Randy took some excellent pictures as you can see. The day took us through all for seasons. We woke up to winter, the walk through the melting snow - spring, summer happened later that day after we got a bit further and the sun was at its peak, and fall appeared once we had finished for the day and the clouds came out again and lowered the temperature a far bit. It was a great day with a consistent up an down over hills. For the most part, we still had a great view over the trees of the mountains. Despite the different route back, we arrived at the same campsite as the first night.

That night we had a "party" which consisted of a small amount of whiskey and rum and a delicious chocolate cake made by our cook over a gas flame that said "Happy Trek" on top. Our guide seemed to get a bit drunk every night but this night he had even more and, with his increasing comfort with us, began to do a lot of talking.
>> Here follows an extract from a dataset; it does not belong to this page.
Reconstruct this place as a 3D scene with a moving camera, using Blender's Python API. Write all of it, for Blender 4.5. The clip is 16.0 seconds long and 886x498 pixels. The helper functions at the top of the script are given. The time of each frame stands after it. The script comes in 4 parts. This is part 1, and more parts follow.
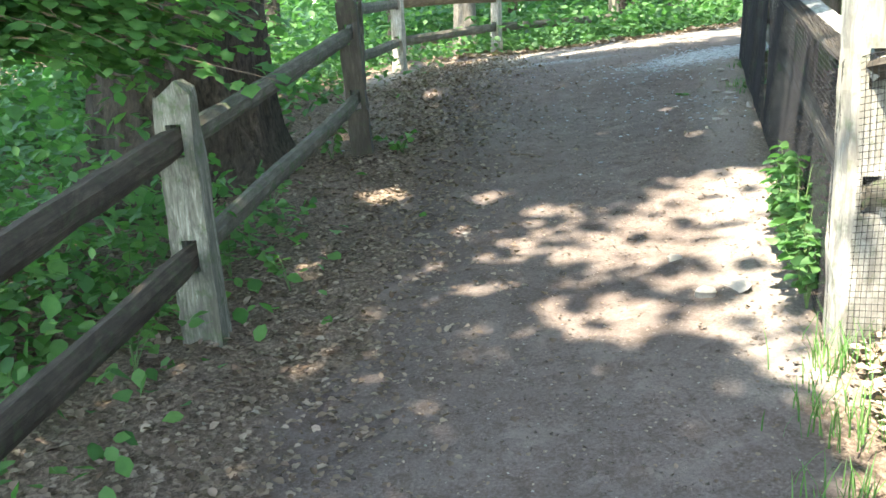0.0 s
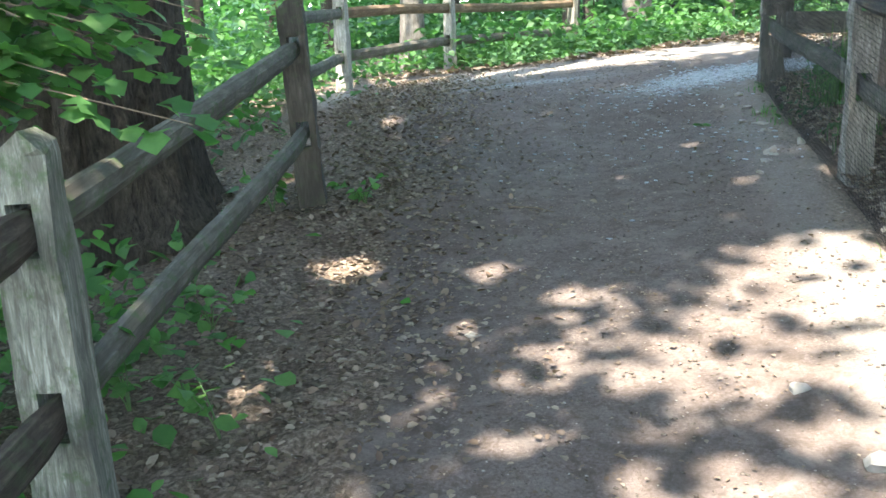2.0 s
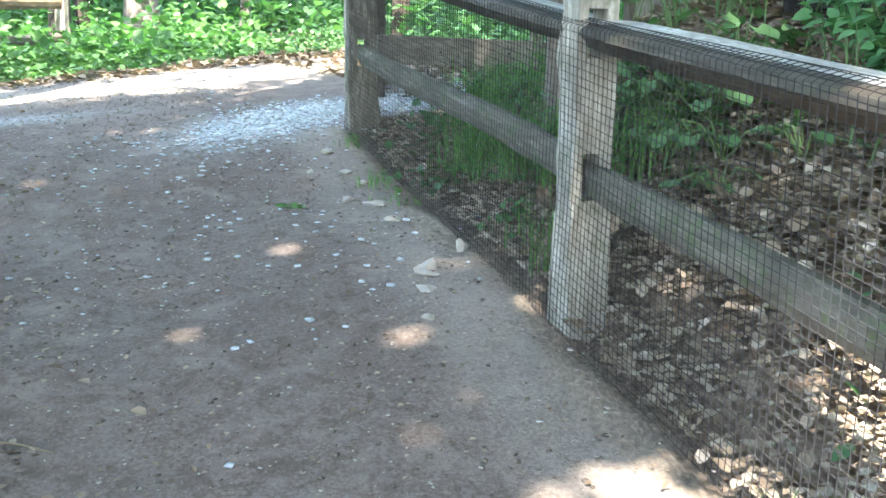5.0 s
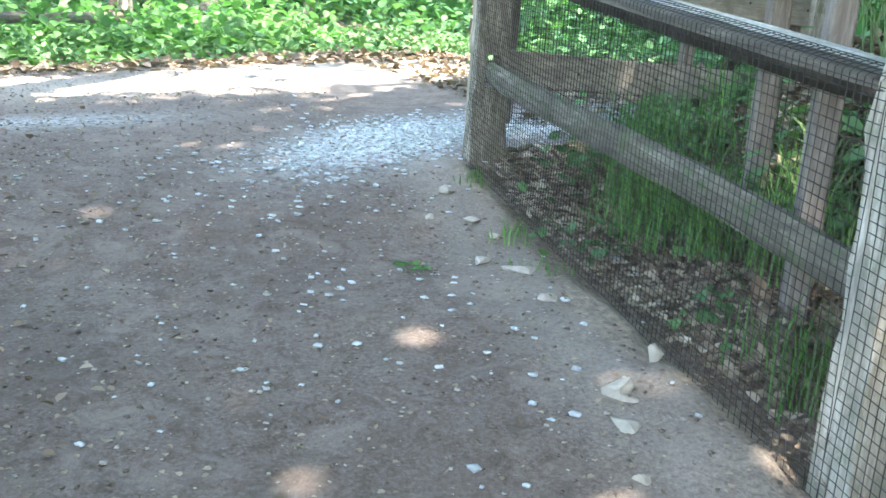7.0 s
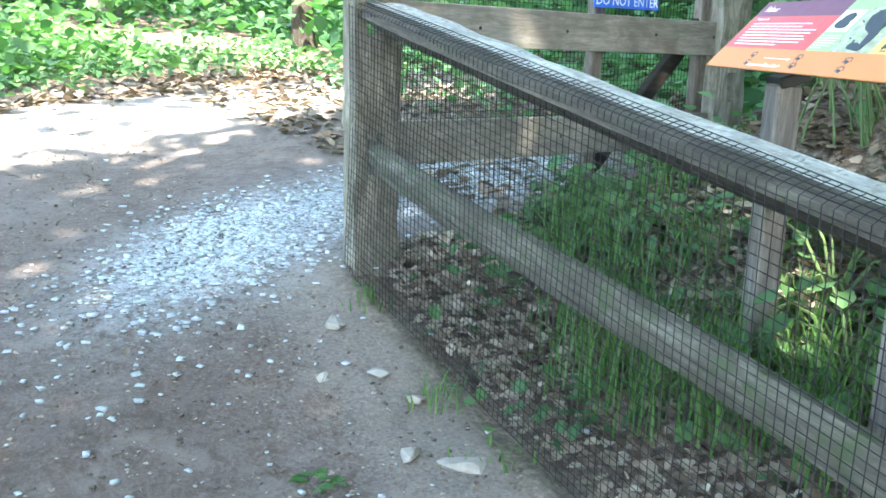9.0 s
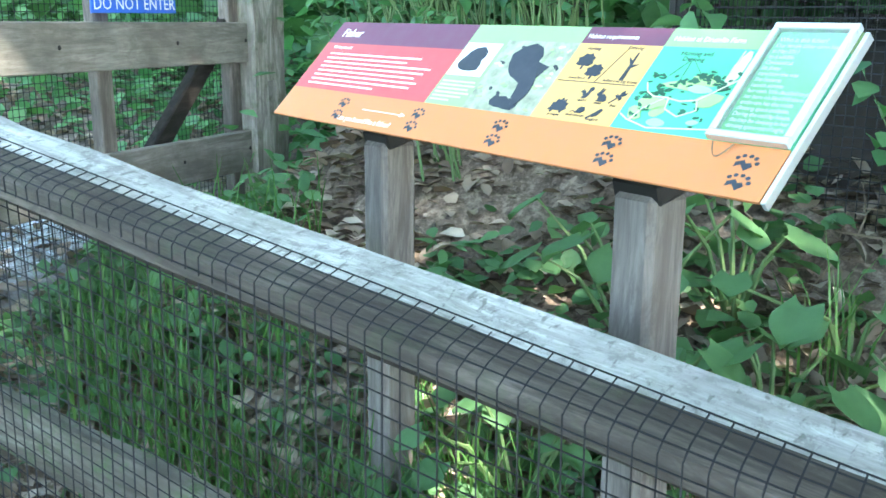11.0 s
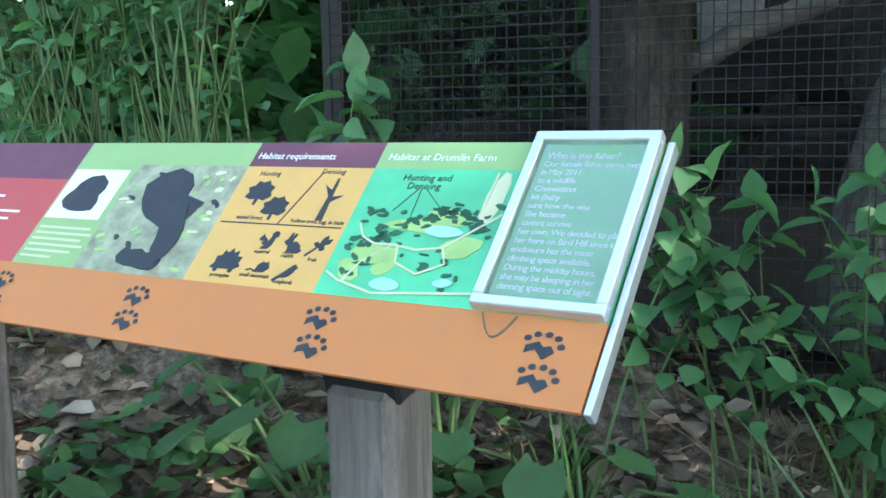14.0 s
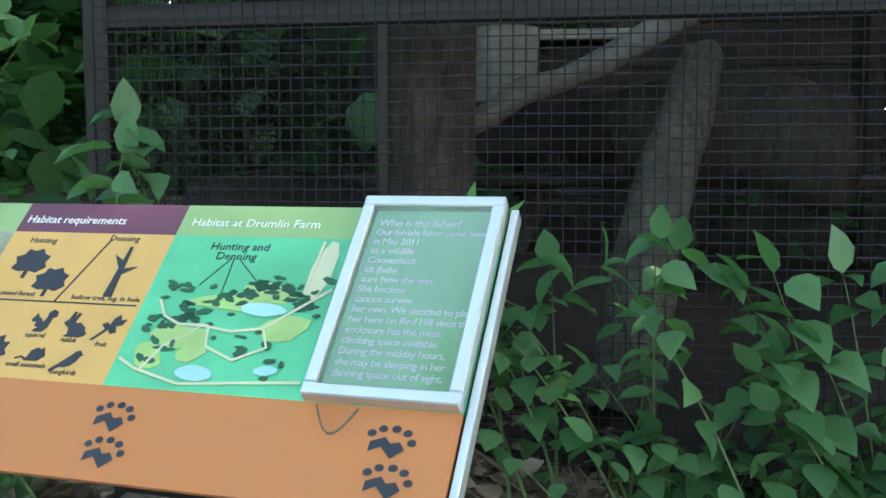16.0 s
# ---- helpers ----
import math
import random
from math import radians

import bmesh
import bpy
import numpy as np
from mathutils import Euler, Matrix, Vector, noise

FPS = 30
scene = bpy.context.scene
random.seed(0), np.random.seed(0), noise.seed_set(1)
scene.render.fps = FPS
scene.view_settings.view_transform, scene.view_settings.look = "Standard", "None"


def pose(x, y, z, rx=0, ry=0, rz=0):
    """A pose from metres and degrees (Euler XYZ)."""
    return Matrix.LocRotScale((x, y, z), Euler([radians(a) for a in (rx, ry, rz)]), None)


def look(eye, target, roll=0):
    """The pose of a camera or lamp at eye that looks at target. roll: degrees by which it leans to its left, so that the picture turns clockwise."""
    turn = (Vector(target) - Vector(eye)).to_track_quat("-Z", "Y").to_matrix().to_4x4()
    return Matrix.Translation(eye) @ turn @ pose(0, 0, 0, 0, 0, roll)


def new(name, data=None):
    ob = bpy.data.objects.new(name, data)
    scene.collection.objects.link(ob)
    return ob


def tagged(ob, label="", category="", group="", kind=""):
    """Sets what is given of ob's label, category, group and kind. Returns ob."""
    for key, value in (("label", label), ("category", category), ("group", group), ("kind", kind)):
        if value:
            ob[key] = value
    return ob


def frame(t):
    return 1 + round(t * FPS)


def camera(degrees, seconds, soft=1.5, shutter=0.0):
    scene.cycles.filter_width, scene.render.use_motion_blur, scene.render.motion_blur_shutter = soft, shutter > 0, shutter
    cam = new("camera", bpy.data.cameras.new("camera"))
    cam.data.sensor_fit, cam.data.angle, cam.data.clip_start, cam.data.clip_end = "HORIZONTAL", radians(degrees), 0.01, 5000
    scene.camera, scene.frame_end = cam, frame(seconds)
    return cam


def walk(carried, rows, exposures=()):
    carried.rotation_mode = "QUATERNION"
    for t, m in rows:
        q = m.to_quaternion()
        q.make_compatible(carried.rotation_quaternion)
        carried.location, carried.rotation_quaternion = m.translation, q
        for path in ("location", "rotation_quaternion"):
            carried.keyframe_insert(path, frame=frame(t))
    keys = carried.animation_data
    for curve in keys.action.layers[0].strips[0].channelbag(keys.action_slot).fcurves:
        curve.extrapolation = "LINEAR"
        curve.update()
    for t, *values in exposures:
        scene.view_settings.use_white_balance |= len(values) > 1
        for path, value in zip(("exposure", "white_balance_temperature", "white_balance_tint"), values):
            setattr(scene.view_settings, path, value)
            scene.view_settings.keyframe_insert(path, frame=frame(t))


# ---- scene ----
cam = camera(50.0, 16.0, 1.6, 0.0)
PATH = [
    (0, (-1.214, -6.791, 0.63), (-1.508, -4.859, 0.204), -1.5),
    (0.5, (-1.327, -6.363, 0.63), (-1.585, -4.416, 0.248), -0.9),
    (1, (-1.473, -5.975, 0.658), (-1.724, -4.022, 0.306), -0.2),
    (1.5, (-1.68, -5.595, 0.702), (-1.881, -3.638, 0.347), -0.2),
    (2, (-1.726, -5.152, 0.672), (-1.873, -3.199, 0.267), -1.1),
    (2.5, (-1.756, -4.732, 0.739), (-1.827, -2.771, 0.352), -0.4),
    (3, (-1.874, -4.244, 0.765), (-1.776, -2.276, 0.422), -0.4),
    (3.5, (-1.888, -3.827, 0.718), (-1.478, -1.897, 0.391), -0.6),
    (3.7, (-1.756, -3.541, 0.696), (-1.181, -1.643, 0.433), 0.9),
    (5.8, (-1.566, -2.095, 0.863), (-0.685, -0.36, 0.403), 2.7),
    (6, (-1.601, -1.976, 0.84), (-0.73, -0.233, 0.386), 4.1),
    (6.5, (-1.657, -1.64, 0.97), (-0.849, 0.143, 0.557), 2.6),
    (7, (-1.613, -1.406, 0.916), (-0.845, 0.394, 0.507), 4.7),
    (7.5, (-1.493, -1.093, 1.086), (-0.48, 0.581, 0.671), 3.5),
    (8, (-1.496, -0.813, 1.122), (-0.522, 0.868, 0.647), 3.2),
    (8.2, (-1.505, -0.687, 1.183), (-0.531, 0.993, 0.706), 2.5),
    (10.3, (-1.030, 0.160, 1.385), (0.487, 1.372, 0.920), -0.8),
    (10.5, (-0.979, 0.238, 1.421), (0.616, 1.325, 0.897), -1.6),
    (11, (-0.798, 0.38, 1.417), (0.919, 1.286, 0.937), 0.3),
    (11.5, (-0.657, 0.488, 1.407), (1.176, 1.188, 1.019), 0.8),
    (12, (-0.6, 0.573, 1.392), (1.353, 0.916, 1.127), 1.6),
    (12.5, (-0.59, 0.546, 1.401), (1.388, 0.706, 1.152), 2.4),
    (13, (-0.6, 0.568, 1.39), (1.375, 0.749, 1.128), 2.3),
    (13.5, (-0.551, 0.6, 1.392), (1.4, 0.851, 1.03), 2.7),
    (14, (-0.383, 0.574, 1.422), (1.587, 0.779, 1.149), -1.0),
    (14.5, (-0.303, 0.607, 1.428), (1.689, 0.479, 1.306), 1.5),
    (15, (-0.296, 0.634, 1.43), (1.684, 0.377, 1.305), 0.4),
    (15.5, (-0.296, 0.629, 1.432), (1.676, 0.334, 1.273), -1.0),
    (16, (-0.296, 0.626, 1.43), (1.676, 0.334, 1.262), 0.0),
]
EXPOSURES = [(0.0, 3.45, 7300, 5), (2.0, 3.42, 6900, 7), (3.7, 3.9, 7000, 8), (5.8, 4.22, 7000, 9), (8.2, 4.22, 7000, 9), (10.3, 4.45, 6600, 4), (11.2, 4.32, 6600, 4), (12.2, 3.58, 6600, 7), (12.7, 3.55, 6600, 7), (13.5, 3.88, 6600, 8), (14.5, 3.24, 7100, 9), (16.0, 3.27, 7400, 10)]
walk(cam, [(t, look(eye, aim, roll)) for t, eye, aim, roll in PATH], EXPOSURES)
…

For one, he basically bragged about how the Himalayan Mountains, his mountains, were better than the mountains in California where Lisa (member of a group) worked. He was a weird guy once you got to know him and not all that nice either.

The alcohol that our guide, Nima, usually drank was called Tongba. This is fermented millet that is served in a big bamboo glass with a bamboo straw. The millet looks like tiny red balls. You refill by pouring more water over them. We drank a lot of these too. Tastes a bit like the Japanese sake.

The final day, we walked back to Yuksom, retracing our steps from the first day of the trek. We stopped for lunch under a bridge that was crossing a waterfall and river. Nice place to eat lunch.

For more pictures, look at Randy's facebook page or his flickr account which is more selective. http://www.flickr.com/photos/46723117@N06/

Avidan

1 comment:

Bec said...

Sounds like you're have a wonderful time. Of course I'm jealous. Until I read the part about the shared jeeps. Oy, I remember the shared jeeps and we just went from McLeod to Lower Dharamsala- that alone was quite the trip- Sardines is so right. A nine person jeep somehow fit 16 people. Good times!
Missing you here, but I'm sure you're not even thinking of us back in Canada LOL! (You shouldn't be!!!)